David Vann s’attendrit. Aquarium, le cinquième roman de l’écrivain qui vit désormais entre l’Europe et la Nouvelle-Zélande, baigne dans une lumière inédite qui marque une nouvelle orientation après quatre romans, quatre drames familiaux d’une noirceur sauvage. Premier changement : le décor. Le natif de l’Alaska où se déroulaient deux de ses premiers livres, dont Sukkwan Island (prix Médicis étranger 2010) qui lui a valu une consécration internationale, quitte les grands espaces naturels pour une métropole, Seattle. Caitlin, 12 ans, et sa mère, Sheri, vivent dans une banlieue de la grande ville portuaire, dans des logements sociaux au-dessous d’un couloir aérien et au milieu d’une zone de béton et de parkings qui, sous la neige et le froid de décembre, paraît à première vue à peine moins inhospitalière que les îles froides de Désolations ou les vallées californiennes écrasées de soleil d’Impurs (repris dans la collection "Totem").
La mère s’épuise dans "un travail physique et sans qualification" sur les docks des conteneurs. Elle conduit une vieille Thunderbird et sort avec Steve, un informaticien qui joue de l’harmonica, un type sympa et solide. "Quel est ton poisson préféré ?" est la première question que pose à ses interlocuteurs la fillette qui passe tous ses après-midi de la semaine, après l’école, devant les bassins de l’aquarium municipal, rêvant devant les poissons tropicaux de devenir ichtyologiste. Elle fait là la connaissance d’un vieil homme qui s’avère être son grand-père maternel. Mais l’irruption de ce grand-père inconnu réveille un passé refoulé et déclenche la fureur de la mère qui non seulement ne veut pas que son géniteur revienne dans leur vie mais qui se sent trahie par sa propre fille désireuse de réconcilier tout le monde. On reconnaît bien sûr les thèmes chers à David Vann - la famille abîmée, le huis clos parent-enfant asphyxiant -, mais ce qui est nouveau, c’est l’amour simple et sécurisant qui lie la mère et la fille au début du récit raconté par Caitlin, vingt ans plus tard.

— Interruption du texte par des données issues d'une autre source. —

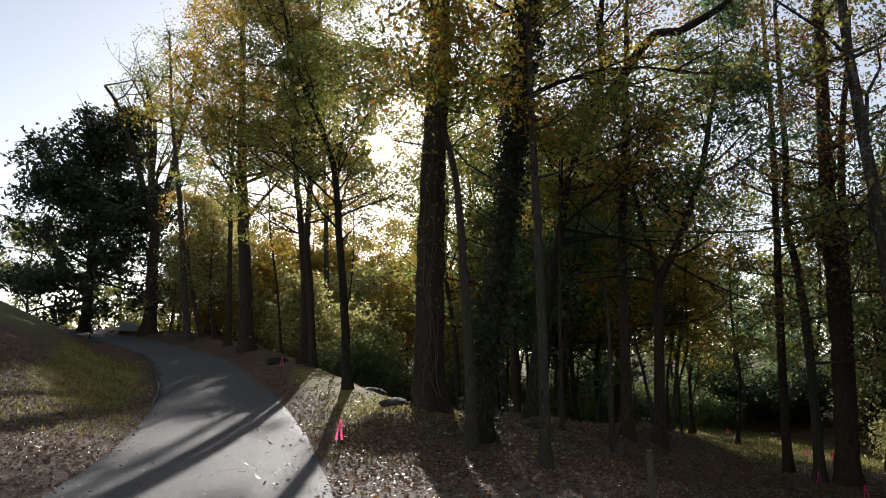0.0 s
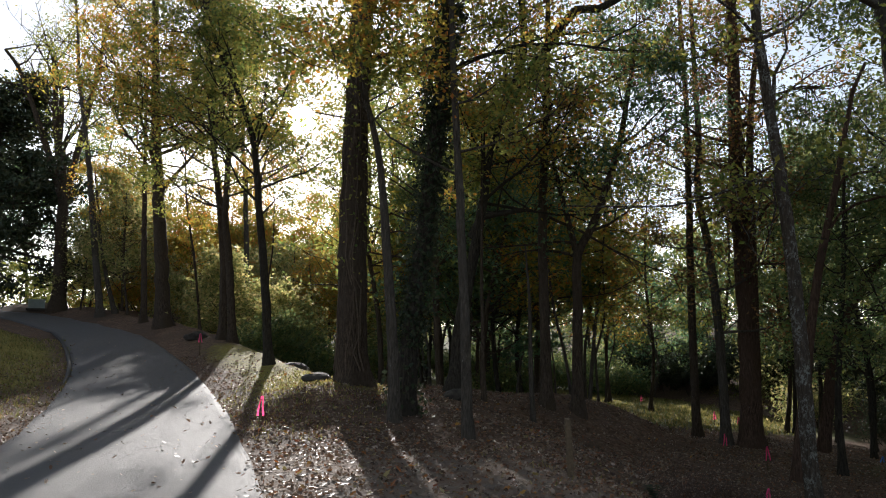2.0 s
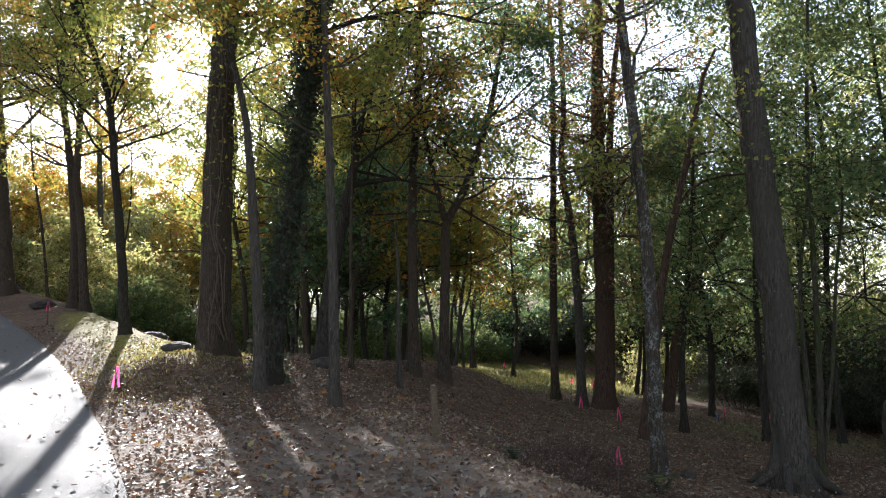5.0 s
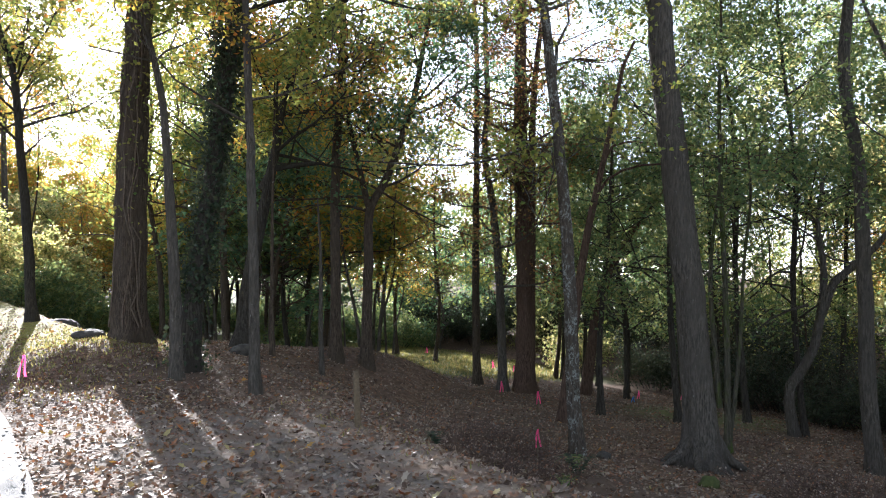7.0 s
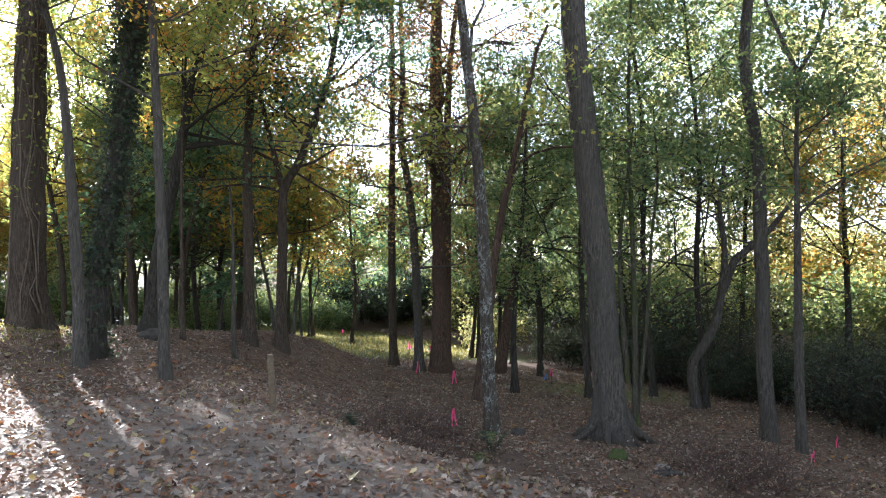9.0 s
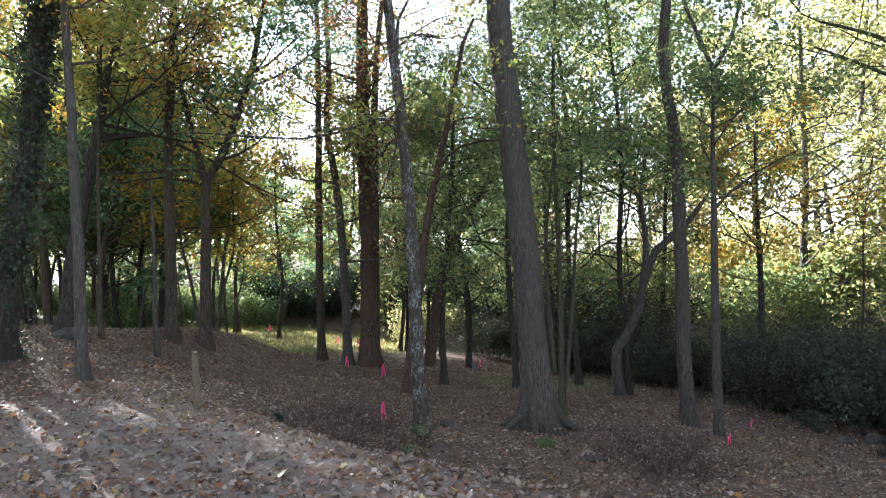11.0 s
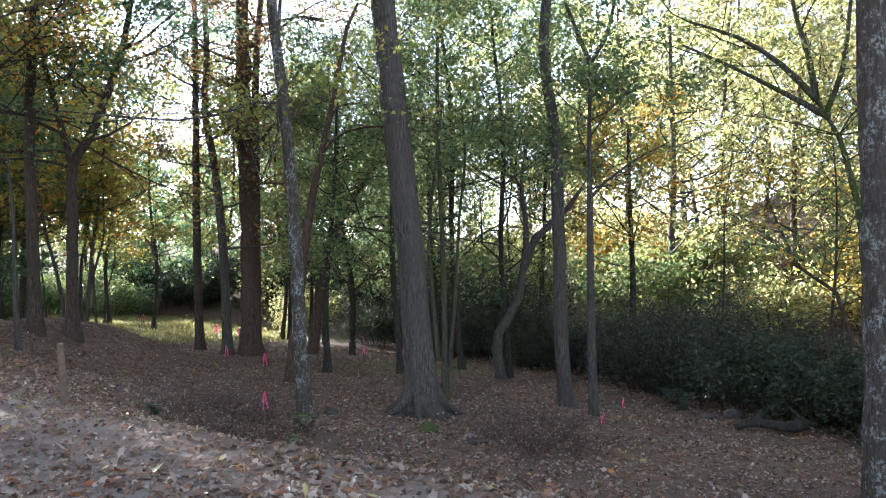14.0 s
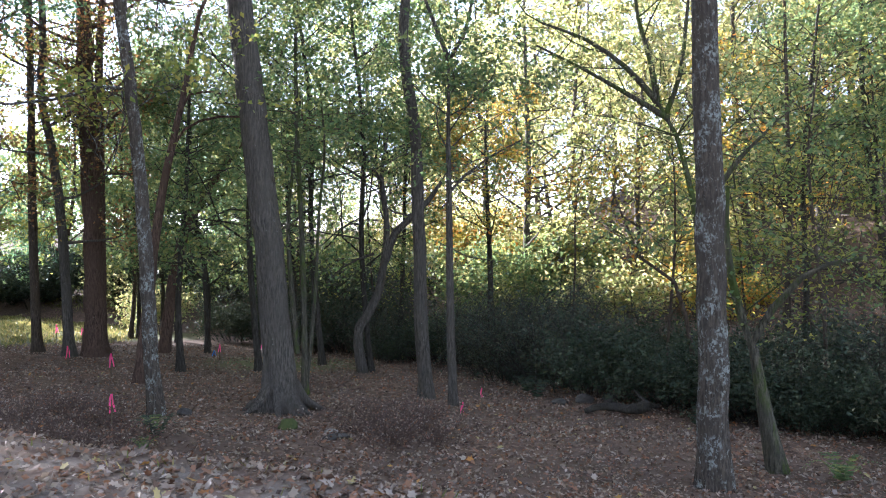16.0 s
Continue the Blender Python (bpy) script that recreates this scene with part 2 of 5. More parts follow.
def ground_z(x, y):
    x, y = np.asarray(x, float), np.asarray(y, float)
    gap, d = road_gap(x, y), np.hypot(x, y)
    upper = rise(d) * (1 - 0.8 * step(5, 14, gap) * step(14, 24, y))
    upper = upper + 2.6 * step(2.6, 11, -gap) * step(4, 20, y) + 0.5 * step(1.8, 6, -gap)
    upper = upper - 0.10 * step(7, 12.5, y) * step(-0.5, 2.5, x) * (1 - step(12, 15, y))
    berm = shoulder_x(y) - x
    upper = upper + (0.18 - 0.32 * step(1.5, 4.5, x)) * np.exp(-((berm - 1.8) / 2.2) ** 2) * step(13, 16.5, y) * (1 - step(19.5, 24, y))
    upper = upper - 2.1 * step(3.6, 8.5, gap) * step(18 + 0.35 * np.clip(x, 0, 8), 25 + 0.2 * np.clip(x, 0, 8), y)
    upper = upper + 0.42 * np.exp(-((gap - 3.6) / 1.6) ** 2) * step(12, 19, y) * (1 - step(60, 90, y))
    upper = upper + 0.24 * np.exp(-((x + 0.95) ** 2 + (y - 15.2) ** 2) / 1.6)
    lower = -0.6 - 0.085 * np.clip(x, -20, 19.5) + 1.0 * step(19.5, 22, x) + 0.30 * np.clip(x - 24, 0, 45) * (1 - 0.75 * step(18, 34, y))
    lower = lower - 0.012 * np.clip(y - 26, 0, 60) - 0.35 * np.exp(-((x - 4.3) / 0.9) ** 2) * np.exp(-((y - 7.5) / 2.2) ** 2)
    wide = np.interp(y, (0, 7, 9, 14, 17, 24, 60), (1.3, 1.3, 2.2, 4.2, 3.4, 4.5, 10))
    s = step(-0.15, 1, (x - shoulder_x(y)) / wide)
    return upper * (1 - s) + lower * s

# ---------------------------------------------------------------- mesh helpers
def mesh_of(name, verts, sizes, loops, material, smooth=True):
    """A mesh from arrays: corners, the number of corners of each face, and the corner of each loop."""
    me = bpy.data.meshes.new(name)
    verts, sizes, loops = np.asarray(verts, np.float32), np.asarray(sizes, np.int32), np.asarray(loops, np.int32)
    me.vertices.add(len(verts)), me.loops.add(len(loops)), me.polygons.add(len(sizes))
    me.vertices.foreach_set("co", verts.ravel())
    me.loops.foreach_set("vertex_index", loops)
    me.polygons.foreach_set("loop_start", np.concatenate(([0], np.cumsum(sizes)[:-1])).astype(np.int32))
    me.polygons.foreach_set("use_smooth", np.full(len(sizes), smooth))
    me.materials.append(material)
    me.update(calc_edges=True)
    return me


def under(ob, parent, label=""):
    ob.parent = parent
    return tagged(ob, label) if label else ob


def part(name, bm, material, parent, label=""):
    me = bpy.data.meshes.new(name)
    bm.to_mesh(me)
    bm.free()
    me.materials.append(material)
    return under(new(name, me), parent, label)


def frames_along(points):
    p = np.asarray(points, float)
    t = np.gradient(p, axis=0)
    t /= np.linalg.norm(t, axis=1)[:, None] + 1e-9
    ref = np.array((1.0, 0, 0)) if abs(t[0][0]) < 0.8 else np.array((0, 1.0, 0))
    us, vs = [], []
    for way in t:
        u = ref - way * (ref @ way)
        u /= np.linalg.norm(u)
        us.append(u), vs.append(np.cross(way, u))
        ref = u
    return p, np.array(us), np.array(vs)


def curve_points(points, gap):
    """A smooth line through a few points, cut into pieces about gap long."""
    p = np.asarray(points, float)
    if len(p) == 2:
        n = max(2, int(np.linalg.norm(p[1] - p[0]) / gap) + 1)
        return p[0] + (p[1] - p[0]) * np.linspace(0, 1, n)[:, None]
    ext = np.vstack((2 * p[0] - p[1], p, 2 * p[-1] - p[-2]))
    out = []
    for a, b, c, d in zip(ext, ext[1:], ext[2:], ext[3:]):
        n = max(1, int(np.linalg.norm(c - b) / gap))
        s = (np.arange(n) / n)[:, None]
        out.append(0.5 * (2 * b + (c - a) * s + (2 * a - 5 * b + 4 * c - d) * s ** 2 + (3 * b - a - 3 * c + d) * s ** 3))
    return np.vstack((*out, p[-1:]))


class Tubes:
    """Gathers round tapered limbs into one mesh."""

    def __init__(self):
        self.v, self.s, self.l, self.n = [], [], [], 0

    def add(self, points, radii, sides, rough=0.0, rng=None):
        p, u, v = frames_along(points)
        r = np.asarray(radii, float)[:, None] * np.ones((1, sides))
        if rough:
            wob = rng.normal(0, rough, (1, sides)) + rng.normal(0, rough * 0.5, (len(p), sides))
            r = r * (1 + wob)
        a = np.linspace(0, 2 * np.pi, sides, endpoint=False)
        ring = p[:, None] + r[..., None] * (np.cos(a)[None, :, None] * u[:, None] + np.sin(a)[None, :, None] * v[:, None])
        i = np.arange(len(p) - 1)[:, None] * sides
        j = np.arange(sides)[None]
        k = (j + 1) % sides
        quads = np.stack(np.broadcast_arrays(i + j, i + k, i + sides + k, i + sides + j), -1).reshape(-1, 4) + self.n
        self.v.append(ring.reshape(-1, 3)), self.l.append(quads.ravel()), self.s.append(np.full(len(quads), 4))
        self.l.append(np.arange(sides) + self.n + (len(p) - 1) * sides), self.s.append([sides])
        self.n += len(p) * sides

    def mesh(self, name, material):
        return mesh_of(name, np.vstack(self.v), np.concatenate(self.s), np.concatenate(self.l), material)


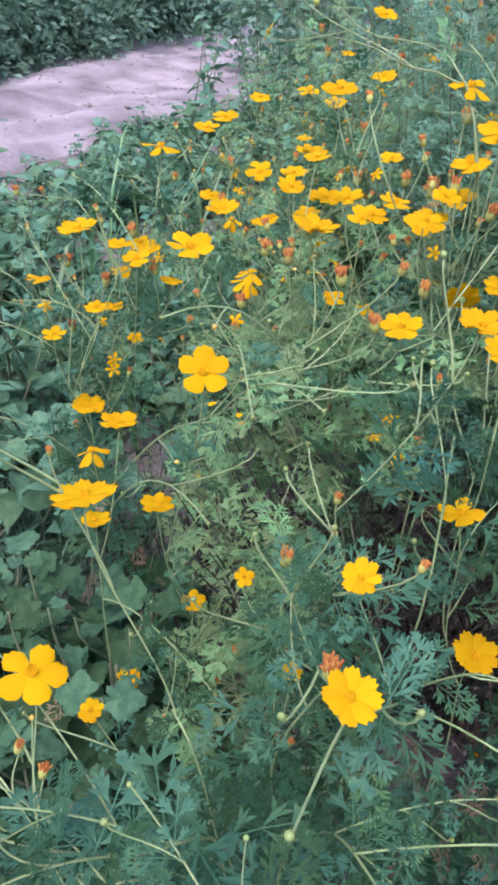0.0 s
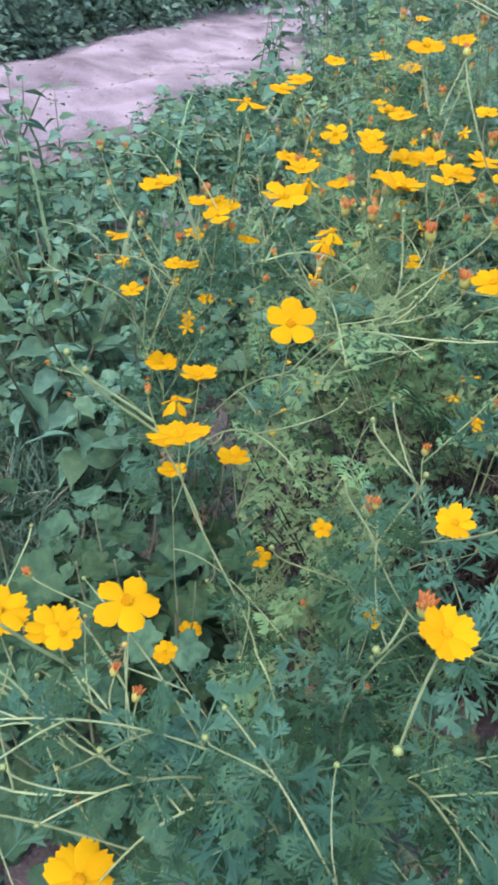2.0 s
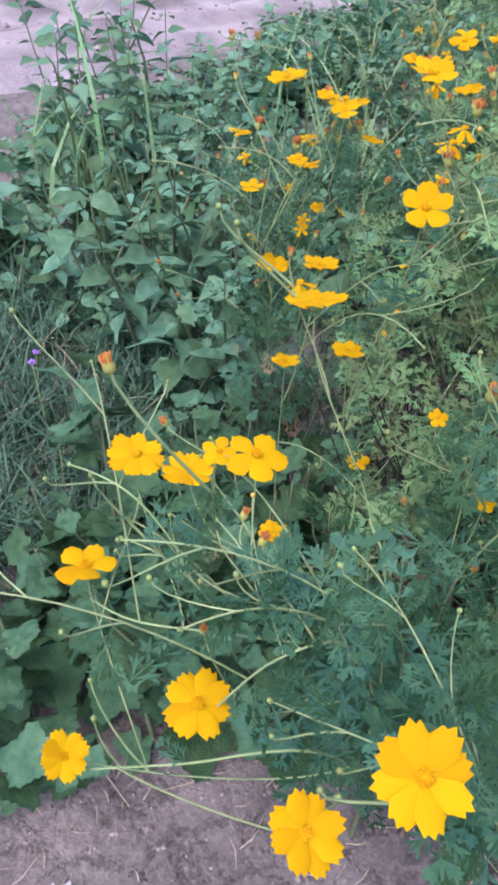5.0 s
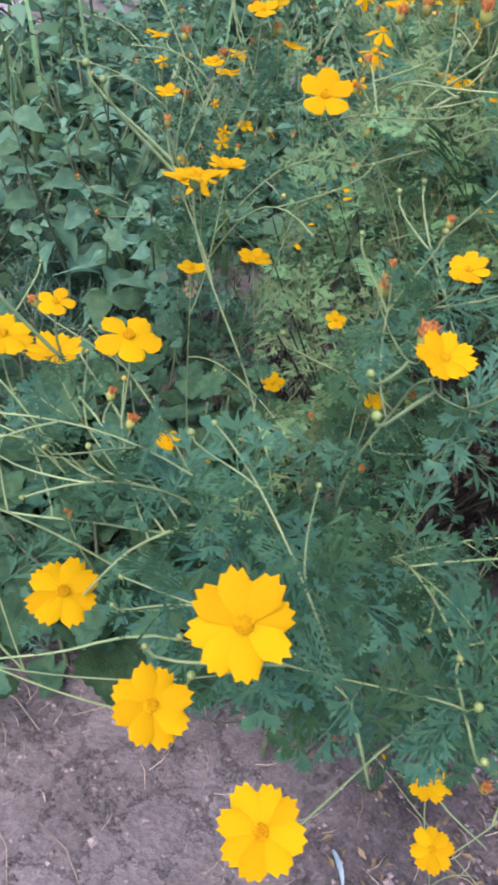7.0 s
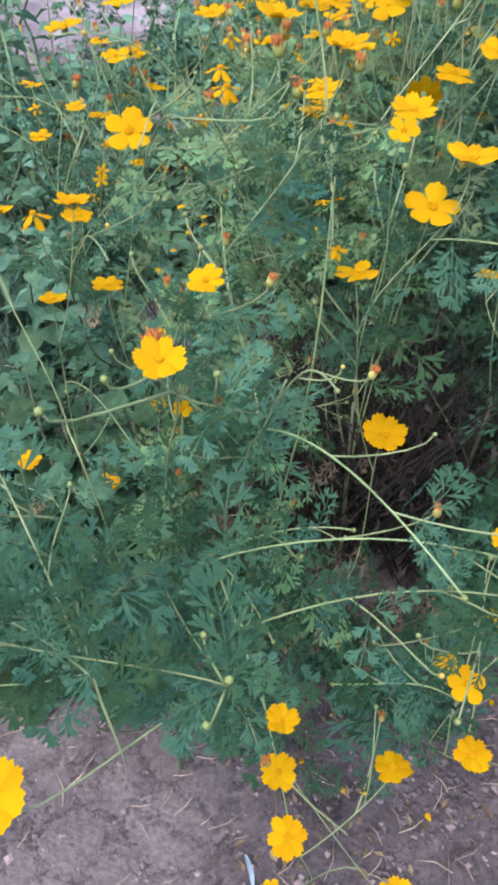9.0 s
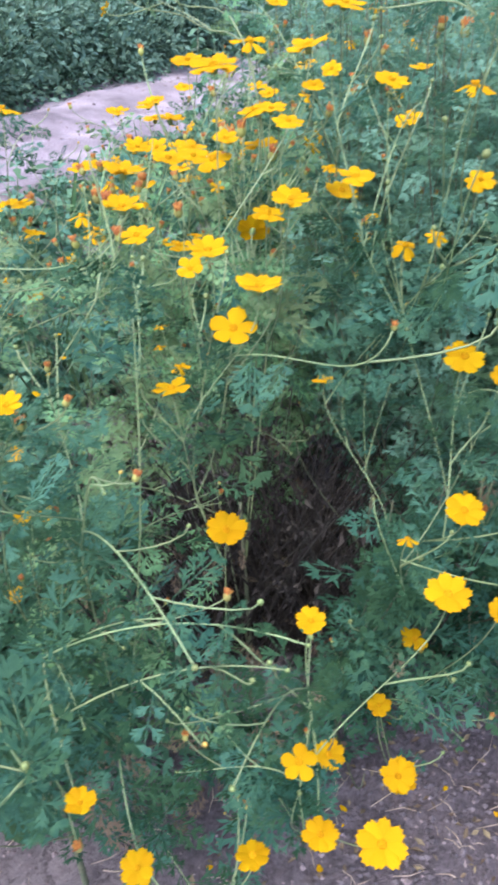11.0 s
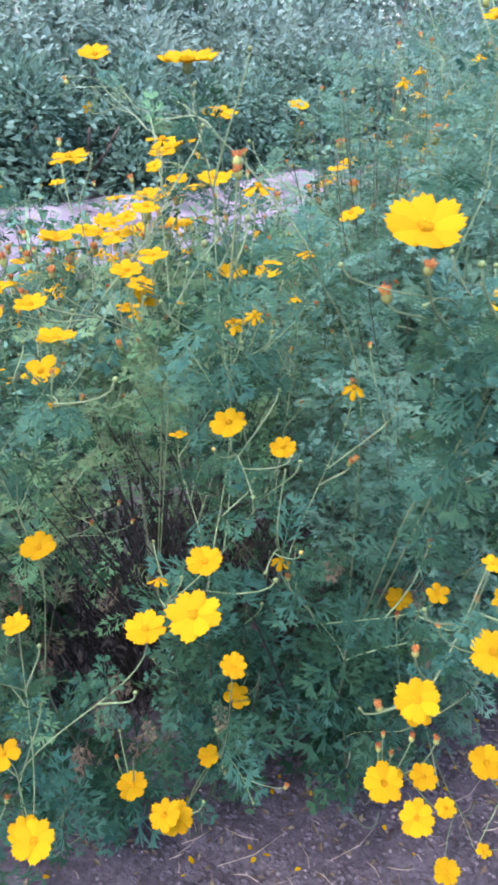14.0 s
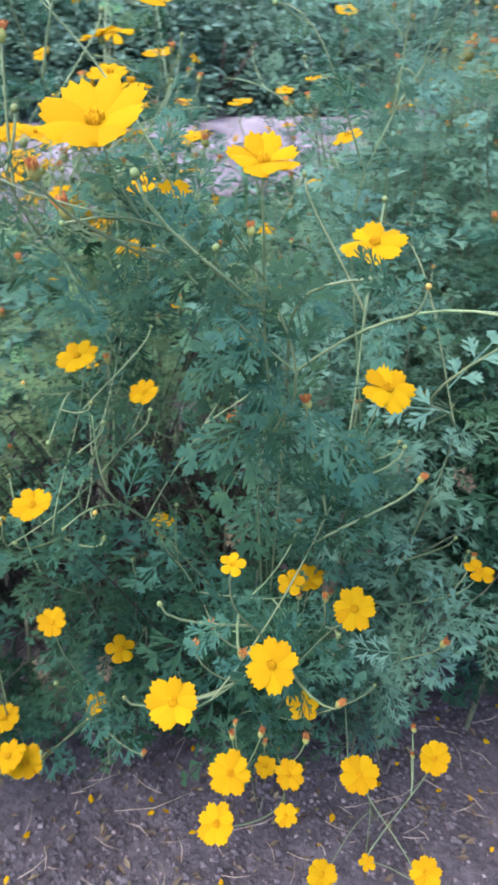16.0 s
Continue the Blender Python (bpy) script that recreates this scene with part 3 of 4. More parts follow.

Comment pardonner ce que l’on juge impardonnable ? Comment dominer la haine et le désir de vengeance ? Usant parfois de métaphores un peu appuyées, de parallèles systématiques entre la vie des poissons et celle des hommes, David Vann observe un processus de rédemption porté par la détermination de la jeune narratrice qui s’acharne à tenter de réparer les dégâts irréversibles du passé pour se reconstruire une famille. Mais si cette fois-ci l’issue n’est pas fatale, l’expérience reste brutale et Aquarium réserve encore quelques scènes terribles comme lorsque la mère tente de faire comprendre la violence de ce qu’elle a vécu adolescente en l’infligeant à sa fille, dans un jeu de rôle cruel. Et il faut bien dire que David Vann n’est jamais meilleur que dans ces moments d’exaspération passionnelle, au cœur de la crise et au paroxysme de la confrontation.